start Information shown

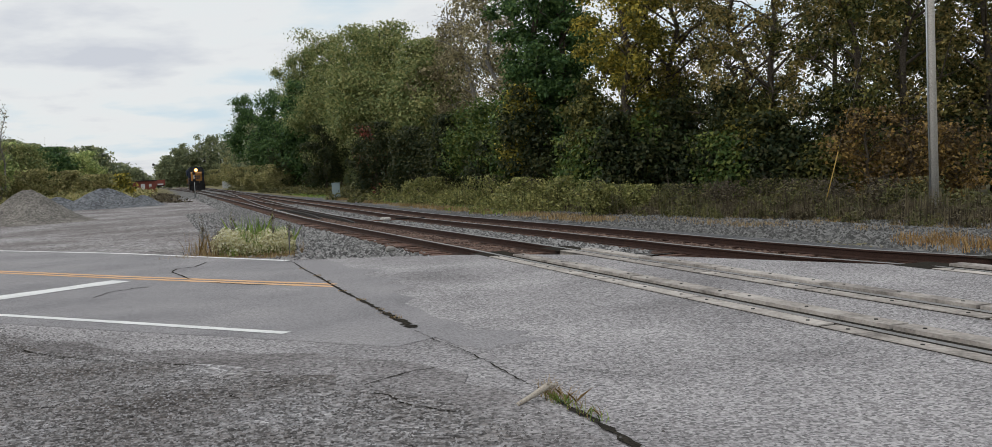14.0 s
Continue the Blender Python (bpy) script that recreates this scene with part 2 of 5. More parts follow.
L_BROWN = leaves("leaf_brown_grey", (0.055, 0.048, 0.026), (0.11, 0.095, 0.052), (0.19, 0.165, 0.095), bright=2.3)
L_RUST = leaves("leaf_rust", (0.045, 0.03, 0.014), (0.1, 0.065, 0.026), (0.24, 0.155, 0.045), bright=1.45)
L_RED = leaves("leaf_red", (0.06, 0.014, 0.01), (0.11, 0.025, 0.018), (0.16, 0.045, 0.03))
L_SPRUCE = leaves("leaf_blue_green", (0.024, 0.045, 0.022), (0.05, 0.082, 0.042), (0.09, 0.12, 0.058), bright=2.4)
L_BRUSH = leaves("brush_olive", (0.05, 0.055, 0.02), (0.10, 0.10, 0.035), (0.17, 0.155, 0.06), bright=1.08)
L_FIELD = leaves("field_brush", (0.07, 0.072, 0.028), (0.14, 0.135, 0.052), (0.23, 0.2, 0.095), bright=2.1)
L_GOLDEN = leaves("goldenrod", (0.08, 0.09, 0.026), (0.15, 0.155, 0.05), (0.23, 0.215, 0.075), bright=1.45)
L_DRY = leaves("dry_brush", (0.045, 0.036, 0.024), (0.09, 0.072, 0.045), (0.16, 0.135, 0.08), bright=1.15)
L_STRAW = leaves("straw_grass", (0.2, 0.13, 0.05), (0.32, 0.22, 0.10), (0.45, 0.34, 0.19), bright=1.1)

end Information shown

§ **Problem description**: Go through the listing above and quote it exactly, apart from its images.

§ **The response**:
14.0 s
Continue the Blender Python (bpy) script that recreates this scene with part 2 of 5. More parts follow.
L_BROWN = leaves("leaf_brown_grey", (0.055, 0.048, 0.026), (0.11, 0.095, 0.052), (0.19, 0.165, 0.095), bright=2.3)
L_RUST = leaves("leaf_rust", (0.045, 0.03, 0.014), (0.1, 0.065, 0.026), (0.24, 0.155, 0.045), bright=1.45)
L_RED = leaves("leaf_red", (0.06, 0.014, 0.01), (0.11, 0.025, 0.018), (0.16, 0.045, 0.03))
L_SPRUCE = leaves("leaf_blue_green", (0.024, 0.045, 0.022), (0.05, 0.082, 0.042), (0.09, 0.12, 0.058), bright=2.4)
L_BRUSH = leaves("brush_olive", (0.05, 0.055, 0.02), (0.10, 0.10, 0.035), (0.17, 0.155, 0.06), bright=1.08)
L_FIELD = leaves("field_brush", (0.07, 0.072, 0.028), (0.14, 0.135, 0.052), (0.23, 0.2, 0.095), bright=2.1)
L_GOLDEN = leaves("goldenrod", (0.08, 0.09, 0.026), (0.15, 0.155, 0.05), (0.23, 0.215, 0.075), bright=1.45)
L_DRY = leaves("dry_brush", (0.045, 0.036, 0.024), (0.09, 0.072, 0.045), (0.16, 0.135, 0.08), bright=1.15)
L_STRAW = leaves("straw_grass", (0.2, 0.13, 0.05), (0.32, 0.22, 0.10), (0.45, 0.34, 0.19), bright=1.1)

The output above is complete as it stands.